Which would you choose, thousands of prisoners starved in Dachau, or the free market economy? It is no use complaining that you would like a third option. The US Army did not offer a third option. Which would you choose, mass murders in Kosovo or the free market economy? It is no use complaining that you would like a third option. The NATO does not offer a third option. Which would you choose, the Third Way or certain death for Albanians unprotected by British troops? It is no use complaining that you would like a third option. Tony Blair does not offer a third option.

Like you, I have no power. Like you, I do not determine which choices are offered to me. I can only answer yes or no, to the questions. So I thought about these questions, during the Kosovo war, and my answers are these:

I would not accept a free market economy in Europe, in order to save thousands of prisoners from starvation in Dachau.

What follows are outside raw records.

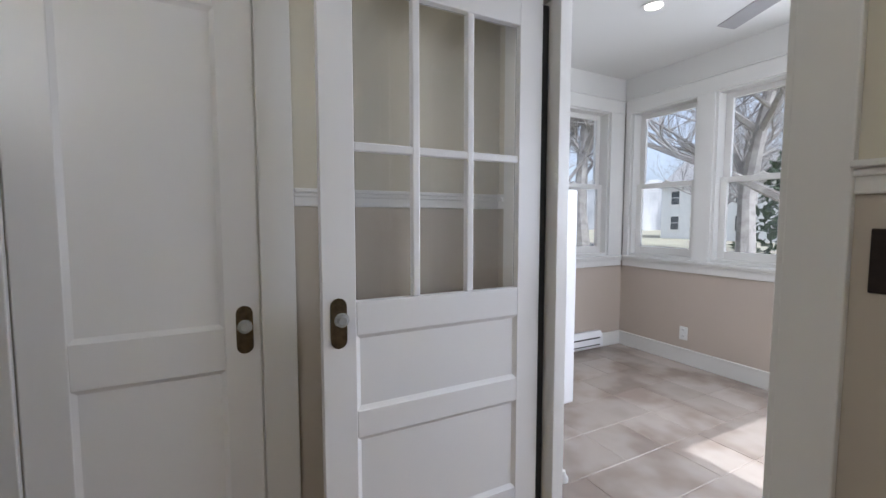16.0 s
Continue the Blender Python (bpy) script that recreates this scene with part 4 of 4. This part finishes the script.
# ---- sunroom, north of the kitchen ----
SXW, SXE, SYN, SYS, SZ = -1.33, 1.75, 8.034, YN + T, 2.60
WN = [(-1.245, -0.615, 0.90, 2.27), (-0.475, 0.155, 0.90, 2.27), (0.295, 0.925, 0.90, 2.27), (1.065, 1.64, 0.90, 2.27)]
WW = [(7.06, 7.82, 0.90, 2.27)]
banded("sunroom_wall_north", opening_x(SYN, SYN + 0.12, SXW - 0.12, SXE + 0.12, WN, SZ), "taupe sunroom wall under a row of windows", SUNTAUPE, WHITE, 0.84)
banded("sunroom_wall_west", opening_y(SXW - 0.12, SXW, SYS, SYN, WW, SZ), "taupe sunroom wall under a window", SUNTAUPE, WHITE, 0.84)
banded("sunroom_wall_east", opening_y(SXE, SXE + 0.12, SYS, SYN, [(6.72, 7.76, 0.95, 2.0)], SZ), "taupe sunroom end wall", SUNTAUPE, WHITE, 0.84)
banded("sunroom_wall_south", [(SXW - 0.12, XW - T, YN, SYS, 0, SZ)], "taupe sunroom wall beside the kitchen", SUNTAUPE, WHITE, 0.84)
solid("sunroom_ceiling", [(SXW - 0.12, SXE + 0.12, SYS, SYN + 0.12, SZ, SZ + 0.1)], WHITE, "white painted sunroom ceiling", "ceiling")
solid("sunroom_subfloor", [(SXW - 0.12, SXE + 0.12, YN + 0.04, SYN + 0.12, -0.1, -0.003)], SUNTILE, "grey-brown mottled sunroom floor", "floor")
moulding("sunroom_baseboard", [(SXW, SYN, SXE, SYN, 0, -1), (SXW, SYS, SXW, SYN, 1, 0)], [(0.016, 0.0, 0.12), (0.022, 0.115, 0.135)], "white painted sunroom baseboard", "baseboard")
for k, (a, b, c, d) in enumerate(WN):
    window("window_%d" % (k + 4), pose(a, SYN, 0), b - a, c, d, "white double-hung sunroom window with clear panes", 1, 1, 0.12)
window("window_8", pose(SXW, WW[0][0], 0, 0, 0, 90), 0.76, 0.90, 2.27, "white double-hung sunroom window with clear panes", 1, 1, 0.12)
window_trim("window_trim_sunroom_north", pose(0, SYN, 0), [(a, b) for a, b, _, _ in WN], SXW + 0.03, SXE - 0.05, 0.90, 2.40, "white painted casing along the sunroom windows", 0.058)
window_trim("window_trim_sunroom_west", pose(SXW, 0, 0, 0, 0, 90), [(7.06, 7.82)], 6.95, SYN - 0.03, 0.90, 2.40, "white painted casing round the sunroom end window", 0.058)
# upright freezer just inside
fz_ = thing("upright_freezer", "white upright freezer with a flush door", "freezer", at=(-0.8, 6.2, 0))
box("cabinet", (-1.08, -0.495, SYS + 0.02, 6.51, 0.03, 1.44), APPL, fz_, 0.008)
box("door", (-0.49, -0.434, SYS + 0.02, 6.53, 0.05, 1.435), APPL, fz_, 0.014)
box("handle", (-0.434, -0.414, SYS + 0.06, SYS + 0.085, 0.75, 1.1), APPL, fz_, 0.006)
for y in (SYS + 0.1, 6.3):
    box("foot", (-0.60, -0.56, y - 0.02, y + 0.02, 0.0, 0.03), DARK, fz_)
bb = thing("brass_box", "small brass-coloured box on top of the freezer", "box", at=(-0.53, 6.45, 1.441))
box("lid", (-0.58, -0.48, 6.40, 6.49, 1.441, 1.47), COPPER, bb, 0.004)
# baseboard heater on the west wall
ht = thing("baseboard_heater", "white electric baseboard heater below the window", "heater", at=(SXW + 0.05, 7.2, 0.05))
bm = bmesh.new()
add_prism(bm, [(SXW + 0.017, 0.04), (SXW + 0.075, 0.04), (SXW + 0.075, 0.13), (SXW + 0.05, 0.18), (SXW + 0.017, 0.18)], "y", 6.6, 7.72)
part("casing", bm, APPL, ht)
box("grille_slot", (SXW + 0.074, SXW + 0.077, 6.64, 7.68, 0.115, 0.128), DARK, ht)
box("grille_slot", (SXW + 0.074, SXW + 0.077, 6.64, 7.68, 0.05, 0.06), DARK, ht)
wall_plate("outlet", pose(-0.665, SYN, 0.264, 0, 0, 0), "white duplex outlet low on the sunroom wall", PLASTIC)
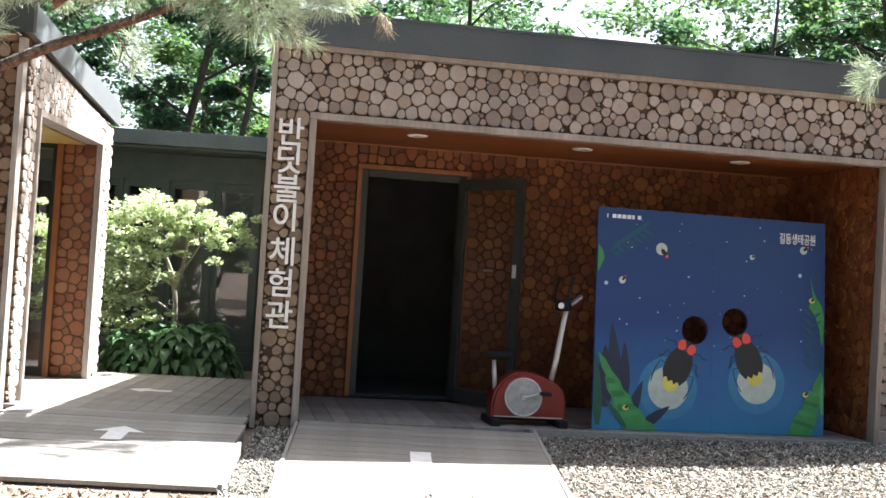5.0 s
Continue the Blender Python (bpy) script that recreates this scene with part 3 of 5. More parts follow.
# ---- passage, decks and ramps ----
def planks(name, label, runs):
    """A deck of single planks: runs of (x0, x1, y0, y1, z0, z1, along) where z0 is at y0 and z1 at y1; along is 'x' or 'y'."""
    deck = tagged(empty(name), label, "deck", kind="structure")
    rnd = random.Random(4)
    cache = {}
    for x0, x1, y0, y1, z0, z1, along, width in runs:
        slope = math.atan2(z1 - z0, y1 - y0)
        count = max(1, round(((y1 - y0) if along == "x" else (x1 - x0)) / width))
        for k in range(count):
            lift = rnd.uniform(-0.001, 0.001)
            if along == "x":
                long, step = x1 - x0, (y1 - y0) / count
                cx, cy = (x0 + x1) / 2, y0 + step * (k + 0.5)
                size = (long, step - 0.004, 0.03)
            else:
                step = (x1 - x0) / count
                cx, cy = x0 + step * (k + 0.5), (y0 + y1) / 2
                size = (step - 0.004, y1 - y0, 0.03)
            key = tuple(round(s, 3) for s in size)
            if key not in cache:
                bm = box((-size[0] / 2, -size[1] / 2, -0.03), (size[0] / 2, size[1] / 2, 0.0), 0.003)
                cache[key] = bpy.data.meshes.new("plank")
                bm.to_mesh(cache[key])
                bm.free()
                cache[key].materials.append(M_DECK)
            ob = new("plank", cache[key])
            ob.parent = deck
            z = z0 + (z1 - z0) * (cy - y0) / (y1 - y0)
            ob.matrix_world = Matrix.Translation((cx, cy, z + lift)) @ Matrix.Rotation(slope, 4, "X")
    return deck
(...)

I would not accept a free market economy in Europe, in order to prevent mass murders in Kosovo.

I would oppose the implementation of the neo-liberal Hombach/Blair/Schr”der manifesto Europe: The Third Way/Die Neue Mitte, even if that meant certain death for Albanians in Kosovo.

After all, I put no-one in a concentration camp. I shot no Albanians. I have fulfilled my moral responsibility to the victims, by not joining the SS or Serbian paramilitary groups. I have no extra moral obligation to vote for Tony Blair or Joschka Fischer, or support their policies, or support the presence of US troops in Europe. If this planet can only be neo-liberal or Nazi, then a morality of cynicism and indifference is the best. When you see another mass grave on television, ask yourself "By what logic does this oblige me to support the society in which I live?"

If the US troops who liberated Dachau, or KFOR in Kosovo, had brought a perfectly good and just world, then perhaps there would be some obligation to support their actions. But neither the free market, nor any form of liberal society, are good, let alone perfect. So despite all the claims, there are no moral obligations involved. It is ultimately political bluff, to demand support for a political and social order by reference to atrocities, however appalling. The "ethics of 1945" are shocking propaganda about horrible events, but still propaganda. However it is all very successful as politics, and Tony Blair and Joschka Fischer especially are very clever politicians. But, clever as they are, they have no answer when their bluff is called. I suggest you try that.
_______________________________

Well, Mr Treanor, I'll be damned! You sure didn't know how right you were: four months ago, Austrians, as you put it, tried that, and it turned out to be a preppy rehash of Europe's darkest moments.... If you liked Europe's fascism in the XXth century, then you'll love Europe's neofascism in the XXIst!